I guess it might be OK for the purpose Asnys mentioned it was designed for--towing civil airliners or freighters. Presumably it flies along heavily traveled routes and various planes fly up and join it (presuming the in-flight tethering issues get solved, which I guess are much the same as airborne refueling linkups) then fly off when they approach their particular destination, thus needing only fuel for takeoff, landing and emergency contingencies.

Or as Asnys suggests, a flock of cruise missiles, or even air-launched ballistic missiles. And RPVs.

This certainly doesn't strike me as a cheaper option than a surface carrier though! The giant airships--I figure to match the capabilities of a modern big US nuclear surface carrier, it has to mass similarly and so would be literally a mile long:eek:--somewhere between 1500 and 1800 meters long and 250-300 meters in diameter, so the smaller version would be broader than Hindenburg was long and the big one, wider than the beam of a surface carrier!:eek:--would also cost a pretty penny too, not only to construct but to maintain--we'd need hangars that dwarf the VAB at Cape Canaveral!

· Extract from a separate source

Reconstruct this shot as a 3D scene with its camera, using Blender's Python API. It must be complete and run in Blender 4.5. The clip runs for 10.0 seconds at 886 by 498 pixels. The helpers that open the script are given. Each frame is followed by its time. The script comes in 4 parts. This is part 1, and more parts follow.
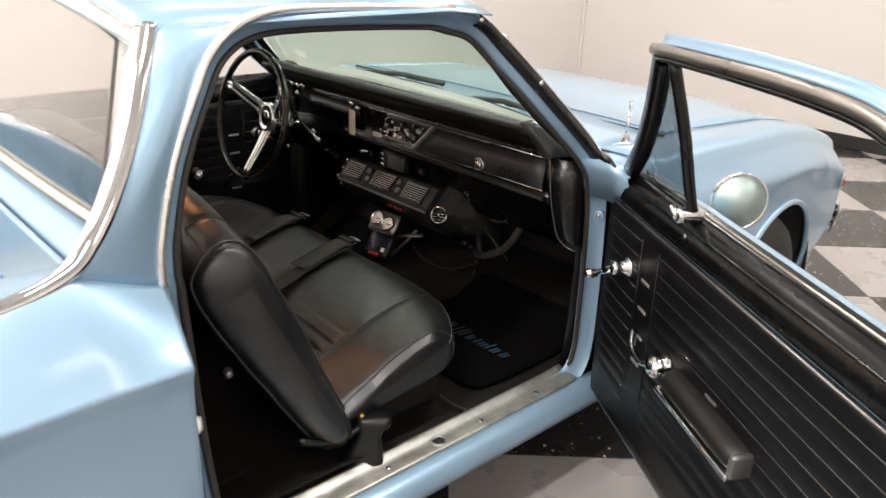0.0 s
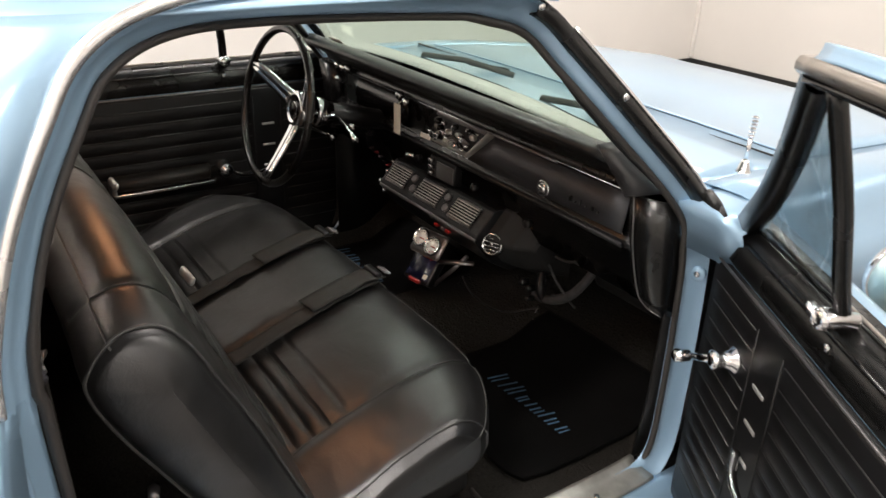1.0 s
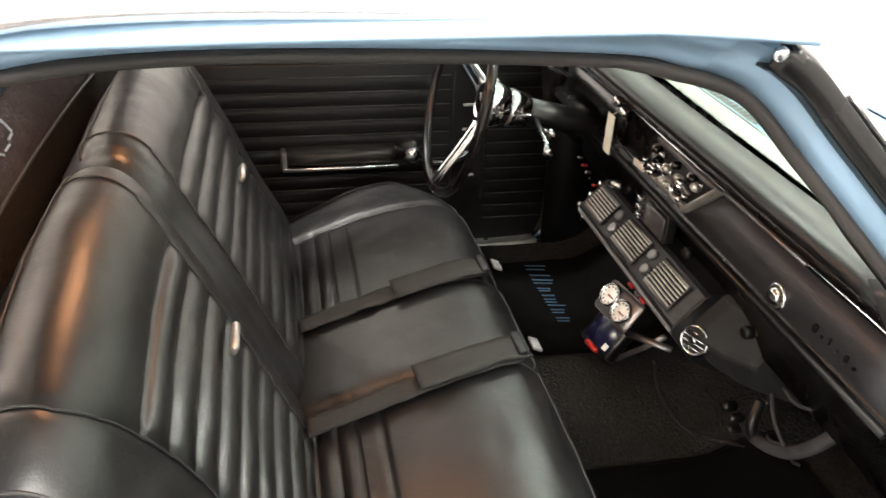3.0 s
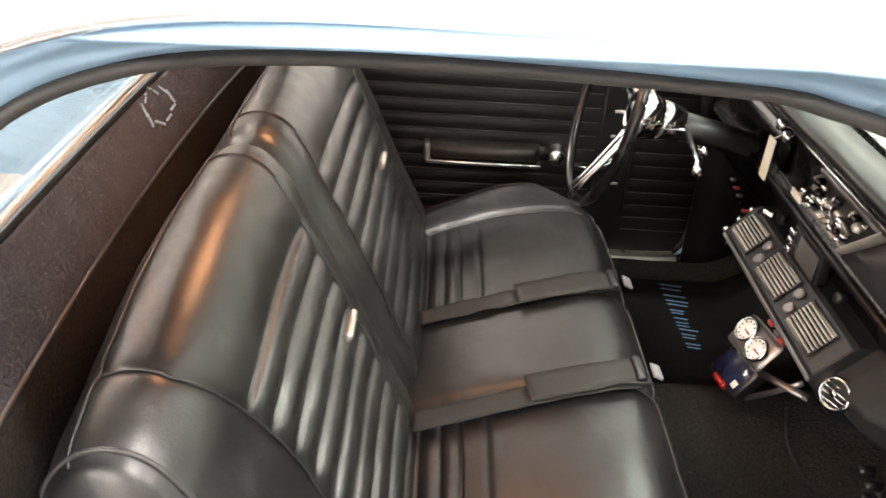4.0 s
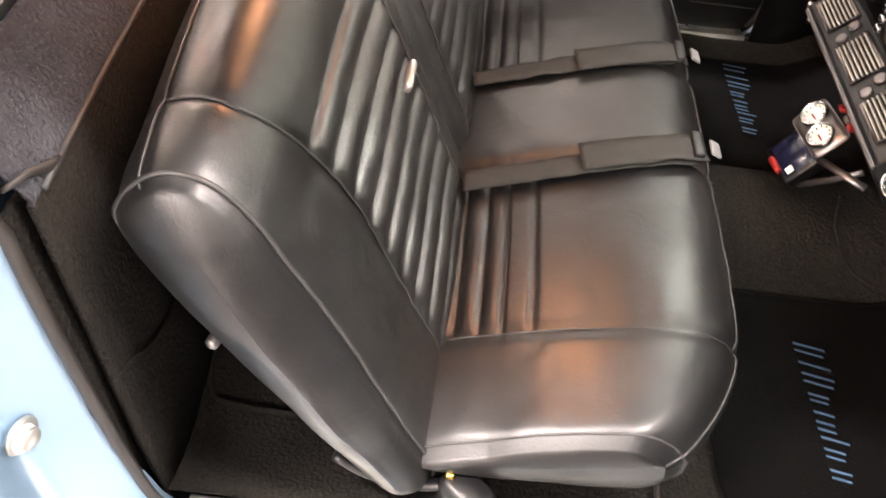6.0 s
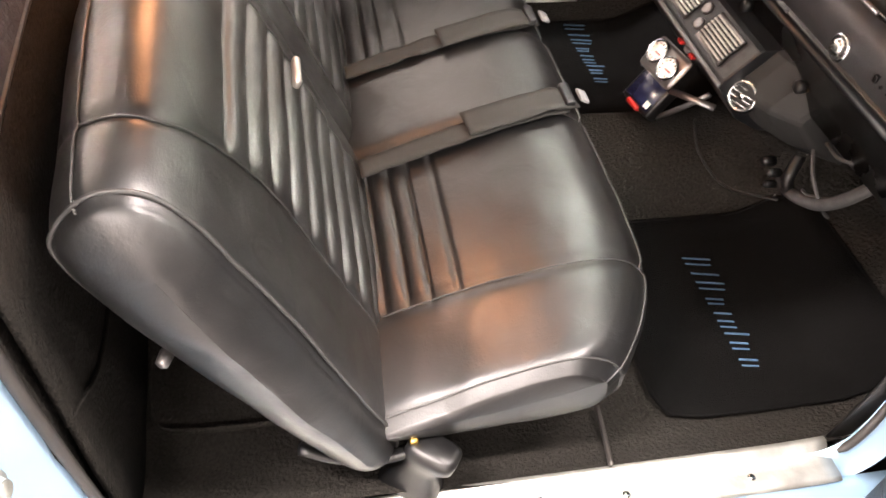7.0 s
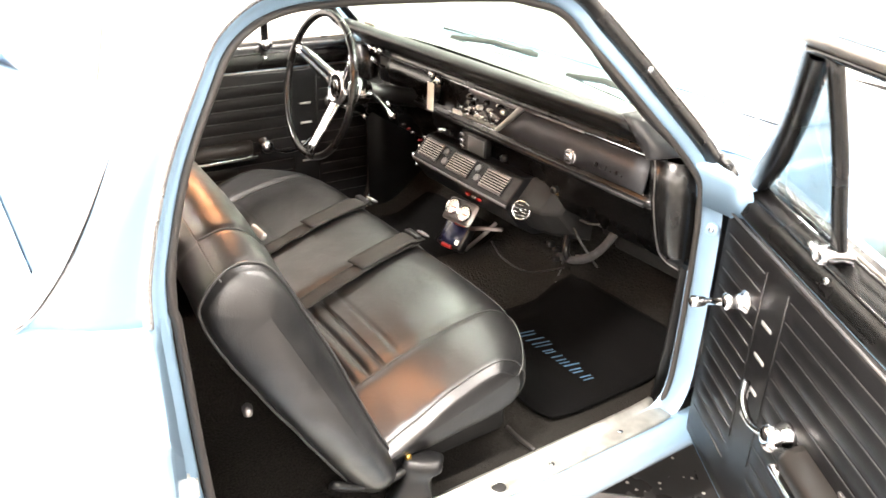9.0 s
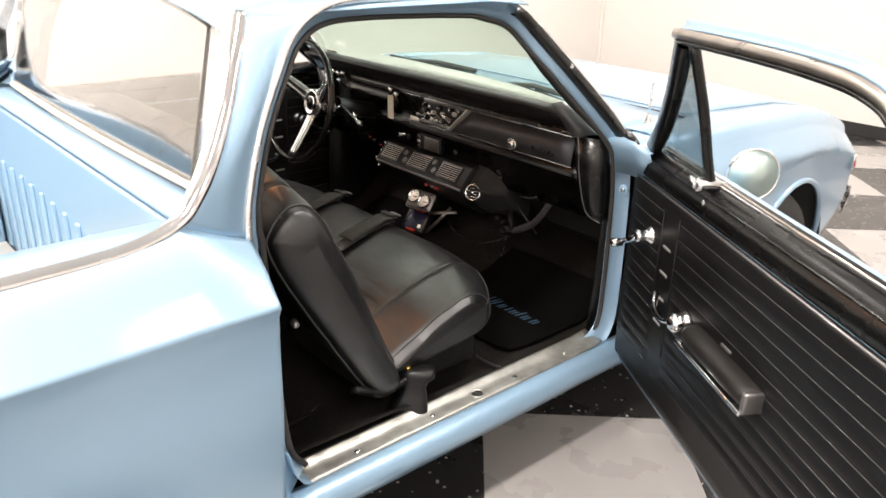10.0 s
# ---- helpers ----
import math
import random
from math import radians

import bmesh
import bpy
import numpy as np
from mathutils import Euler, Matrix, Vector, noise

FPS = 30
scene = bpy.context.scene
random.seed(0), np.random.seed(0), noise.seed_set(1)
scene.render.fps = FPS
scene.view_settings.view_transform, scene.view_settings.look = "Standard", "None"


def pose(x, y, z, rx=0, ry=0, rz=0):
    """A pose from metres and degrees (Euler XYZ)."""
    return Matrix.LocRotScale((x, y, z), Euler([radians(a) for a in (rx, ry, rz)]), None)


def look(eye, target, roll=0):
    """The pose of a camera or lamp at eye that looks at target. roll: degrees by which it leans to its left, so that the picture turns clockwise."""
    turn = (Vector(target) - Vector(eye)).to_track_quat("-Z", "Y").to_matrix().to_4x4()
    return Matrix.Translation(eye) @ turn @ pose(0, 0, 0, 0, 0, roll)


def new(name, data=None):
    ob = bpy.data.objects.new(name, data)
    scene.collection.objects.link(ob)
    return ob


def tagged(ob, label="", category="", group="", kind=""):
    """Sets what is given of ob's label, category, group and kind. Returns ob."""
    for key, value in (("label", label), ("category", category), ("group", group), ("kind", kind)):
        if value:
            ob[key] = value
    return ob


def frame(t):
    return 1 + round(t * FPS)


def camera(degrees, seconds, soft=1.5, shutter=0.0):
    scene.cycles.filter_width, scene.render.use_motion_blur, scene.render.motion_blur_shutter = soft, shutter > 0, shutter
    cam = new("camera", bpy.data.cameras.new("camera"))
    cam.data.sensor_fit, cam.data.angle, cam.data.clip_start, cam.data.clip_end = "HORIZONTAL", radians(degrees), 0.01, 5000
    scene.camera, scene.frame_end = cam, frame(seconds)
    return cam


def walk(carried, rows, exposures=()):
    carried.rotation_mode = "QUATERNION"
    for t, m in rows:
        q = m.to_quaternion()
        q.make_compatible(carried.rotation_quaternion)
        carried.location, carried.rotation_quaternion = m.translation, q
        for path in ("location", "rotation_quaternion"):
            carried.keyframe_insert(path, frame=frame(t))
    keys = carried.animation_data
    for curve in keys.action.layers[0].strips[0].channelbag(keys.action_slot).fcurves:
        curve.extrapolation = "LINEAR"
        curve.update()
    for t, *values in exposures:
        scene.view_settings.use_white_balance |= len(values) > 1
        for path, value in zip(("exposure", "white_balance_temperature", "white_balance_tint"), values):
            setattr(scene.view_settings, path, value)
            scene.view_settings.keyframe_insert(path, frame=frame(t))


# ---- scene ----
cam = camera(59.0, 10.0, 1.5, 0.3)
PATH = [
    (0, (1.888, -1.529, 1.416), (0.52, -0.274, 0.67), 1.9),
    (0.5, (1.71, -1.298, 1.411), (0.309, -0.108, 0.621), 2.0),
    (1, (1.565, -1.104, 1.406), (0.078, -0.065, 0.564), 2.3),
    (1.5, (1.437, -0.951, 1.403), (-0.103, -0.024, 0.527), 2.6),
    (2, (1.321, -0.834, 1.407), (-0.279, -0.059, 0.491), 2.5),
    (2.5, (1.24, -0.739, 1.406), (-0.426, -0.175, 0.453), 2.8),
    (2.7, (1.207, -0.708, 1.407), (-0.465, -0.217, 0.424), 2.8),
    (4, (1.149, -0.654, 1.418), (-0.557, -0.627, 0.376), 3.6),
    (4.5, (1.143, -0.658, 1.415), (-0.5, -0.767, 0.28), 4.0),
    (5, (1.144, -0.667, 1.402), (-0.399, -0.842, 0.141), 4.9),
    (5.5, (1.15, -0.673, 1.389), (-0.285, -0.807, 0.002), 5.4),
    (5.7, (1.143, -0.679, 1.38), (-0.244, -0.772, -0.059), 6.0),
    (6.8, (1.203, -0.733, 1.382), (-0.114, -0.487, -0.102), 5.3),
    (7, (1.216, -0.755, 1.382), (-0.126, -0.436, -0.067), 5.0),
    (7.5, (1.279, -0.824, 1.398), (-0.16, -0.326, 0.101), 3.8),
    (8, (1.379, -0.93, 1.404), (-0.112, -0.216, 0.279), 3.0),
    (8.5, (1.53, -1.09, 1.414), (0.011, -0.254, 0.417), 2.4),
    (9, (1.674, -1.278, 1.42), (0.194, -0.249, 0.554), 2.0),
    (9.5, (1.828, -1.484, 1.418), (0.399, -0.339, 0.615), 1.9),
    (10, (1.994, -1.704, 1.422), (0.604, -0.482, 0.663), 1.5),
]
EXPOSURES = [(0, 0.02, 6600, 12), (0.5, 0.08, 6550, 12), (1, 0.15, 6600, 12), (1.5, 0.40, 6550, 10), (2, 0.68, 6550, 10), (2.5, 1.06, 6550, 10), (4, 1.82, 6700, 12), (5.5, 2.08, 6900, 20), (7.5, 2.44, 6900, 18), (8.0, 2.6, 6850, 15), (8.5, 2.64, 6800, 14), (9, 2.34, 6800, 13), (9.5, 1.25, 6750, 12), (10, 0.54, 6700, 13)]
walk(cam, [(t, look(eye, target, roll)) for t, eye, target, roll in PATH], EXPOSURES)

# ---- world and lamps ----
world = bpy.data.worlds.new("world")
scene.world = world
world.use_nodes = True
world.node_tree.nodes["Background"].inputs[0].default_value = (0.9, 0.95, 1.0, 1)
world.node_tree.nodes["Background"].inputs[1].default_value = 0.2

CEILING = 3.4
LAMP_POWER = {-1.6: {-4.6: 46, -2.1: 66, 0.4: 12, 2.9: 46}, 1.2: {-4.6: 60, -2.1: 72, 0.4: 30, 2.9: 39}, 4.0: {-4.6: 36, -2.1: 42, 0.4: 7, 2.9: 22}}
LIGHT_SPOTS = [(x, y) for x in (-1.6, 1.2, 4.0) for y in (-4.6, -2.1, 0.4, 2.9)]
for x, y in LIGHT_SPOTS:
    lamp = bpy.data.lights.new("tube_light", "AREA")
    lamp.shape, lamp.size, lamp.size_y, lamp.energy, lamp.color = "RECTANGLE", 0.20, 1.2, 1.14 * LAMP_POWER[x][y], (1.0, 0.955, 0.90)
    new("tube_light", lamp).matrix_world = pose(x, y, CEILING - 0.09)
dome_light = bpy.data.lights.new("dome_light", "AREA")
dome_light.shape, dome_light.size, dome_light.size_y, dome_light.energy, dome_light.color = "RECTANGLE", 0.22, 0.14, 0.30, (1.0, 0.46, 0.24)
new("dome_light", dome_light).matrix_world = pose(0.10, -0.76, 1.268)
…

To be sure I figure it would use no more power than a surface Nimitz-class carrier to proceed at twice the speed, 60-80 knots airspeed, and it can take shortcuts over land, and at a kilometer to a mile cruising altitude would be able to see an awfully long way. And be seen, more's the pity.

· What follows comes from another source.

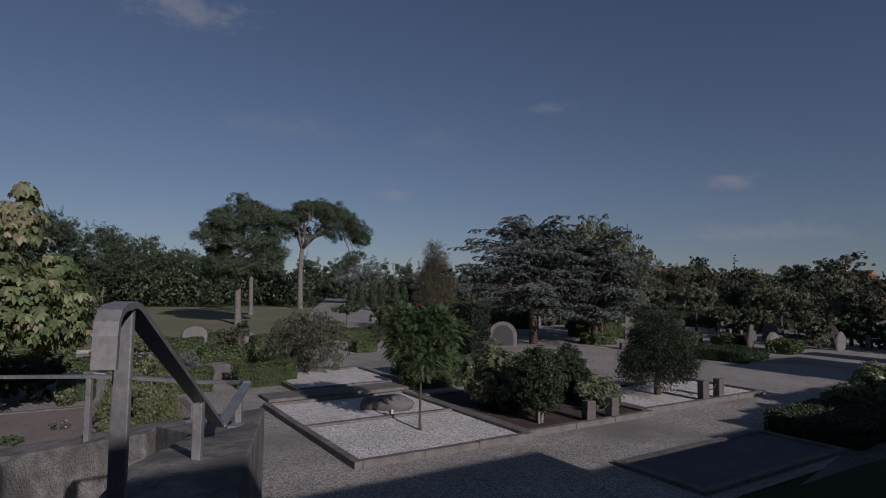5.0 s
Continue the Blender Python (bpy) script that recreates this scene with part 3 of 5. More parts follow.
def bush(name, m, label, category, w, d, h, leafmat, seed, leaves=3000, size=0.05, clumps=16, slim=0.5, clump=0.42, droop=0.0, group="", stem=True, up=0.0, cone=0.0, style=""):
    """A shrub: short stems and a crown that reaches down to its foot."""
    rng = np.random.default_rng(seed)
    root = thing(name, m, label, category, group)
    cl = crown_clumps(rng, (0, 0, h * (0.5 + up)), (w / 2, d / 2, h * (0.5 - up)), clumps, clump, -0.9)
    cl.append((0, 0, h * (0.48 + up), w * 0.36, d * 0.36, h * 0.40))
    if cone:
        cl = [(0, 0, h * (0.36 + up), w * 0.26, d * 0.26, h * (0.36 - up * 0.6))]
        for k in range(clumps):
            f, a = 1 - math.sqrt(rng.uniform(0.02, 1)), rng.uniform(0, 6.28)
            rr = (1 - cone * f) * rng.uniform(0.7, 0.86)
            q = clump * 0.55 * (1 - 0.5 * f)
            cl.append((math.cos(a) * rr * w / 2, math.sin(a) * rr * d / 2, h * (0.08 + up + (0.84 - up) * f), w * q * 0.5, d * q * 0.5, h * 0.11))
    P, N = shell_points(rng, cl, leaves, 0.2) if style == "rosette" or leaves < 1000 else puff_points(rng, cl, leaves, 0.15, 0.075 * max(w, h), 30)
    keep = P[:, 2] > 0.02
    V = rosette_faces(rng, P[keep], N[keep], size) if style == "rosette" else leaf_faces(rng, P[keep], N[keep], size, slim, 0.75, droop)
    part("crown", mesh_of_faces("crown", V, 4), leafmat, root)
    if stem:
        bm = bmesh.new()
        for k in range(4):
            a = rng.uniform(0, 6.28)
            q = (math.cos(a) * w * 0.2, math.sin(a) * d * 0.2, h * 0.6)
            tube(bm, [(q[0] * 0.1, q[1] * 0.1, -0.05), (q[0] * 0.5, q[1] * 0.4, h * 0.3), q], [0.012 * h + 0.01, 0.01 * h + 0.006, 0.006], 5)
        part("stem", bm, M_BARK, root)
    return root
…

That is, it's sad in a scenario where a powerful enemy is determined to bring down the fleet--in real life our seaborne carriers are about that vulnerable anyway in case of all-out Armageddon; we get use of them in situations far short of full-scale global war however and for purpose of intimidation or other forms of force projection against much weaker foes, visibility has its benefits as well as risks!

I've pretty much purged dwelling on the sheer majestic spectacle of such a ship from my mind, or musings about how such a gigantic airship might survive something like a nearby nuclear strike.

But these are the sorts of thoughts threads like this dredge up in my twisted mind!

I didn't mention them earlier because these giants would be a kind of carrier, not a "carrier-alternative." So would giant nuclear-powered airplanes tend to be.

The hydrofoil or if you like aircushion/ground effect landing seaplanes I mentioned would be closer to the idea of a "carrier alternative." I have to agree with the criticism they'd need some kind of tender(s) too. But the fuel, living spaces, munitions magazines, maintenance shops and command centers would not all have to be in the same hull, which the requirement of a big ship for a big landing strip tends to strongly favor. And some or all of those hulls might be submarines. (Or nuke-powered ekranoplans!:eek::p) Or various land bases used ad hoc.